There’s a strange mixture of prophesising, philosophising and shamanistic warning throughout this hour-long journey. Maybe the Tuvaluan throat singers, who make the first utterances throughout opener ‘Transitory Life’, frame it this way. They are just the first of many moments that create a world of mystery more than additional rhythm and melody. Early on, ‘Thinking Of You’ and ‘Strange Perfumes’, and later ‘Bodies In Motion’ and ‘The Beginning Of Memory’, are filled with the ominous weight of the world. The songs are rich with textures: Anderson and Evilyn Klang’s violins, Kieran Hebden’s keyboards, John Zorn’s saxophone or Antony’s haunting cry all given room so that you can acknowledge their part in the story. The notion of space to understand is given greater prominence over the need of sound to entertain.

We all like to think we know the answers to how the world works but Anderson asks some big questions here, not only of individuals but also of a country she no longer claims to recognise. Even in the safety of answers we get beat-happy songs like ‘Only An Expert’ – a paradigm that would make the Dadaist’s proud. This song stands out: first, for its absurdist dancefloor nature in the middle of such reflective beauty: and second, for its throwaway feel even as it’s filled with the truths that our modern society has built its entire foundations upon.

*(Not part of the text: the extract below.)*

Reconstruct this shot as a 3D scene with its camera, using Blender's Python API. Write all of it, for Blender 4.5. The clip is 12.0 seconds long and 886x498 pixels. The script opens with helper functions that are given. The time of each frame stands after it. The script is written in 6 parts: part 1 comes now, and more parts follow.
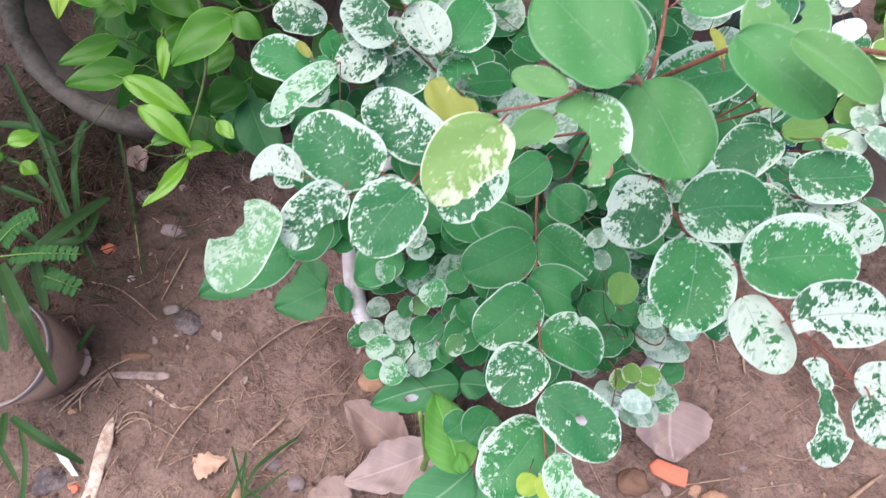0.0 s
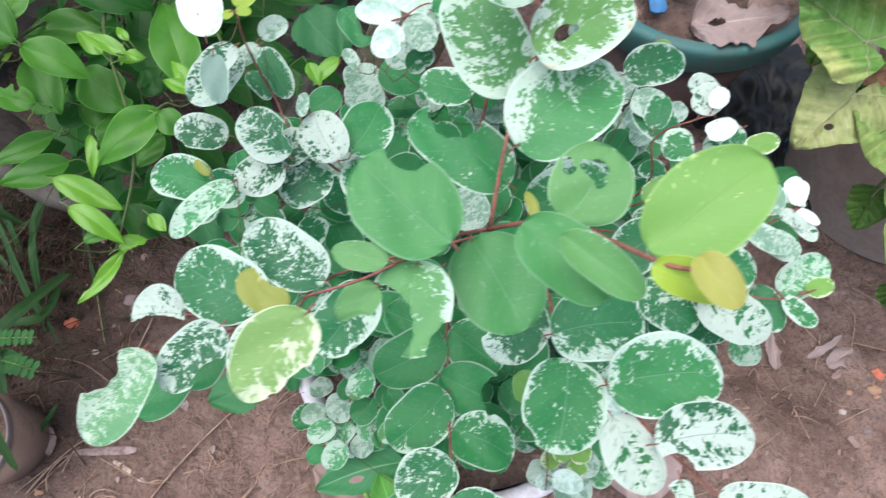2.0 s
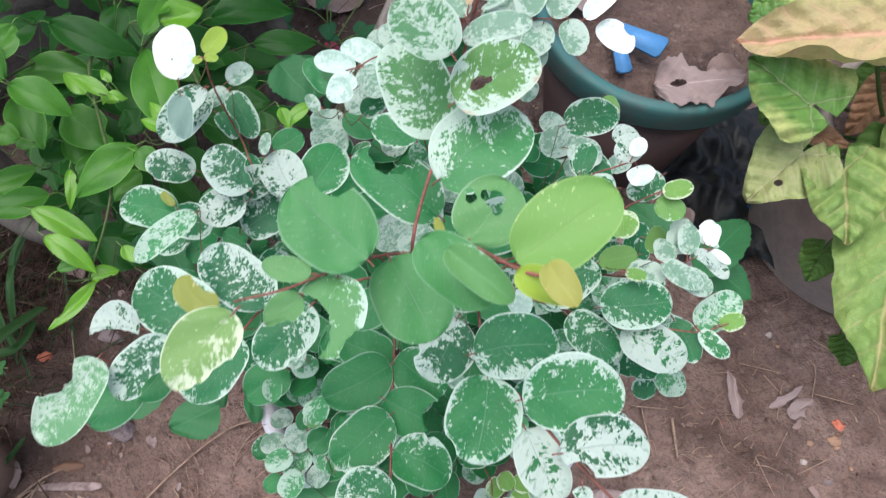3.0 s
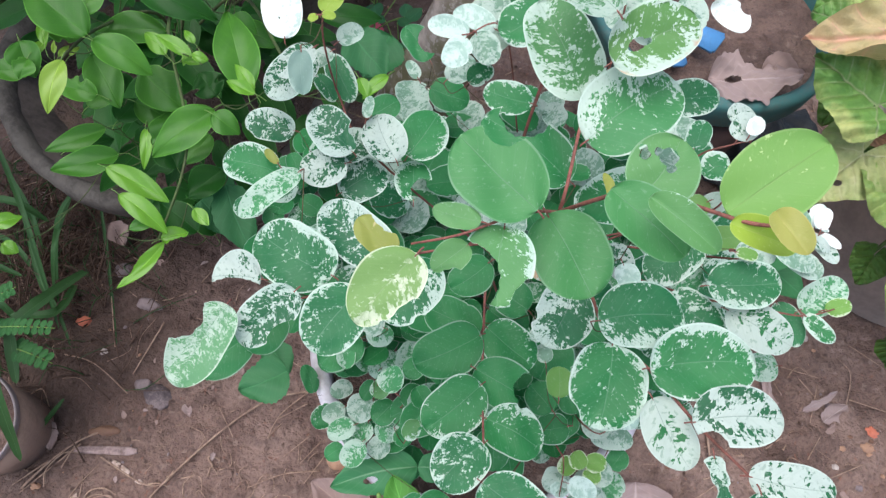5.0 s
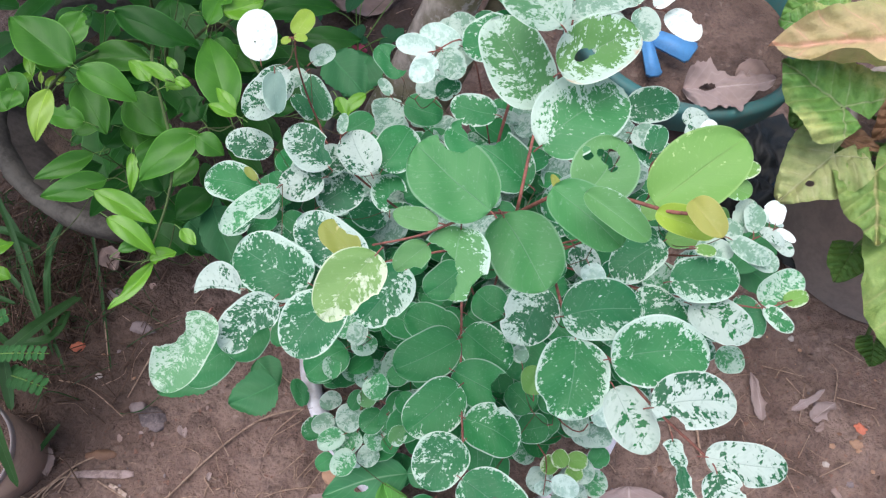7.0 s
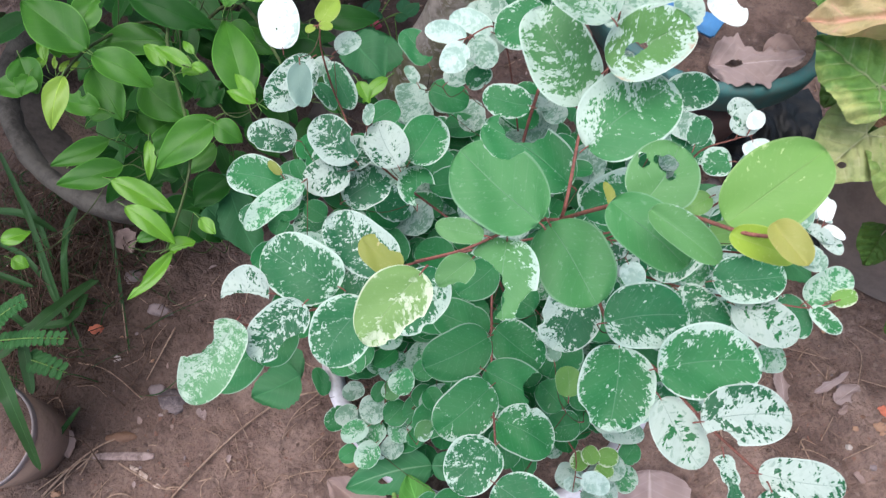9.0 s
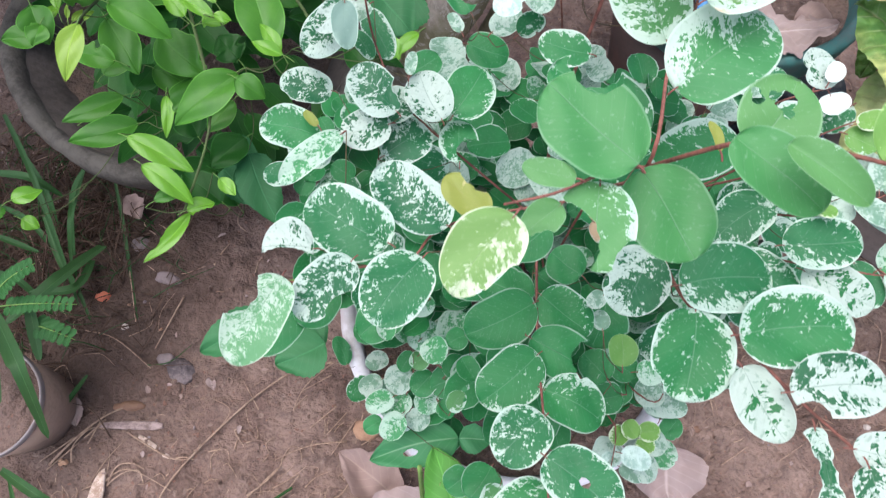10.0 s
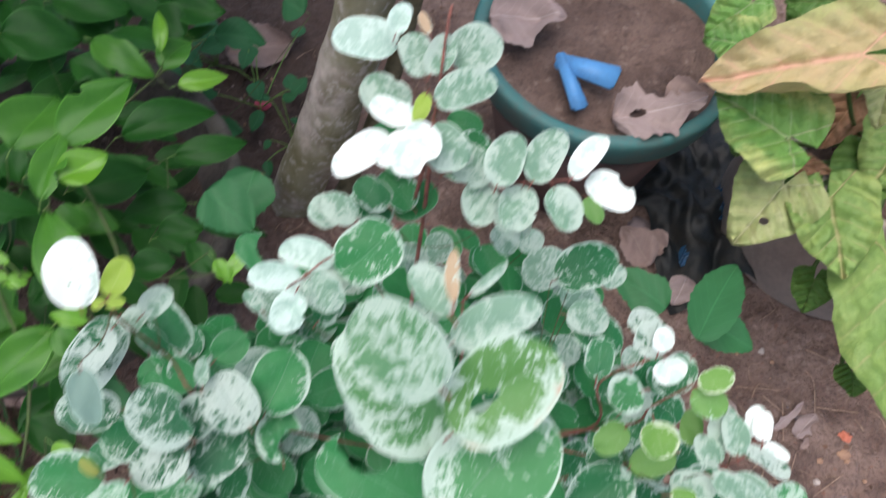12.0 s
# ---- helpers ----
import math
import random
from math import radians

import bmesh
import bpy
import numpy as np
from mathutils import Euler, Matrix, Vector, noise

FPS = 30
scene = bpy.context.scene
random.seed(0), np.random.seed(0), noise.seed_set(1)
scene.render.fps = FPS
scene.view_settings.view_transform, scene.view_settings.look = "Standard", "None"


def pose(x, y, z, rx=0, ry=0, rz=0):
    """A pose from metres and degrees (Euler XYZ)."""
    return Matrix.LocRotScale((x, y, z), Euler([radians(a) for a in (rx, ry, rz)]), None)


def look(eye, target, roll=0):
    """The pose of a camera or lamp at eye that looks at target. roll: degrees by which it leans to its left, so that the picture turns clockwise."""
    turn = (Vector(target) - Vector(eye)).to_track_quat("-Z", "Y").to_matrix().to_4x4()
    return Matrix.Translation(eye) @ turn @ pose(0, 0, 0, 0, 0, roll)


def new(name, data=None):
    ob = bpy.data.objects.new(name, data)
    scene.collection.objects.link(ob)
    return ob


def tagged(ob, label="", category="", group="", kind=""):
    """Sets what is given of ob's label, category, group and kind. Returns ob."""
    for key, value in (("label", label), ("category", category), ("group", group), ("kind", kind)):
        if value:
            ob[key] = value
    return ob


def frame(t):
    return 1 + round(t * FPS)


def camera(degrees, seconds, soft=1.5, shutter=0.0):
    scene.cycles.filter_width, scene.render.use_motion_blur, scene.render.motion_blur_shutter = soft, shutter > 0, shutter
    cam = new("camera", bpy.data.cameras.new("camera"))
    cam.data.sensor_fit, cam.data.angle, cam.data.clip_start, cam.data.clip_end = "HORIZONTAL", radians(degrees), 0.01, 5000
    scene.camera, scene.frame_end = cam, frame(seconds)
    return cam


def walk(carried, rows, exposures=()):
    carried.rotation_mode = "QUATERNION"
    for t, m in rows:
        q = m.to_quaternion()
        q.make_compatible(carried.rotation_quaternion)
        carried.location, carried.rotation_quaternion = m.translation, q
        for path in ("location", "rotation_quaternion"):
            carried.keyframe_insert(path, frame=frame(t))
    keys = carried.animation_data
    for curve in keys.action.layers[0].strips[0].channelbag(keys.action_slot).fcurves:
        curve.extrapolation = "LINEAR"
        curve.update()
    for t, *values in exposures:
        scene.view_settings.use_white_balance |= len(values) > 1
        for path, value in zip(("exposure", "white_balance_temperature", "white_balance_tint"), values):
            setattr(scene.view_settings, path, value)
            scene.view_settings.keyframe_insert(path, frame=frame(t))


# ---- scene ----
cam = camera(64.1, 12.0, soft=1.3, shutter=0.5)
PATH = [
    (0, (0.089, 0.131, 0.853), (0.109, 0.861, -1.009), 7.5),
    (0.5, (0.086, 0.12, 0.854), (0.087, 0.837, -1.013), 6.8),
    (1, (0.096, 0.132, 0.858), (0.11, 0.868, -1.002), 6.1),
    (1.5, (0.105, 0.147, 0.865), (0.099, 0.894, -0.99), 3.2),
    (2, (0.125, 0.163, 0.871), (0.16, 0.965, -0.962), 5.0),
    (2.5, (0.141, 0.16, 0.874), (0.201, 1.02, -0.931), 6.9),
    (3, (0.144, 0.146, 0.89), (0.206, 1.078, -0.879), 7.6),
    (3.2, (0.139, 0.139, 0.889), (0.185, 1.065, -0.884), 7.4),
    (4.8, (0.106, 0.133, 0.881), (0.153, 1.061, -0.89), 9.7),
    (5, (0.102, 0.133, 0.881), (0.145, 1.047, -0.897), 9.6),
    (5.5, (0.102, 0.136, 0.877), (0.155, 1.03, -0.911), 10.3),
    (6, (0.11, 0.137, 0.888), (0.166, 1.067, -0.882), 8.4),
    (6.5, (0.112, 0.126, 0.889), (0.177, 1.067, -0.874), 8.7),
    (7, (0.112, 0.123, 0.892), (0.163, 1.081, -0.862), 7.9),
    (7.2, (0.113, 0.125, 0.892), (0.174, 1.084, -0.862), 8.2),
    (8.8, (0.102, 0.133, 0.888), (0.136, 1.036, -0.896), 7.2),
    (9, (0.102, 0.138, 0.886), (0.129, 1.026, -0.906), 6.6),
    (9.5, (0.088, 0.133, 0.874), (0.1, 0.976, -0.939), 6.6),
    (10, (0.082, 0.138, 0.863), (0.119, 0.969, -0.956), 8.2),
    (10.5, (0.085, 0.167, 0.87), (0.113, 1.007, -0.944), 5.6),
    (11, (0.101, 0.195, 0.877), (0.147, 1.048, -0.932), 3.9),
    (11.5, (0.115, 0.215, 0.875), (0.208, 1.049, -0.941), 5.0),
    (12, (0.138, 0.253, 0.877), (0.312, 1.165, -0.895), 5.6),
]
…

This is a brilliant album that turns taboos into small talk, reminds you that you will die and leave nothing but memories and that every person you meet can be affected by you. On the surface, this album is a live performance distilled into an album and narrated by alter-egos. On the surface, this is one person with the freedom to ask, “What happened to the country I thought I was living in?” But this album can be a lot more than that. That’s up to you.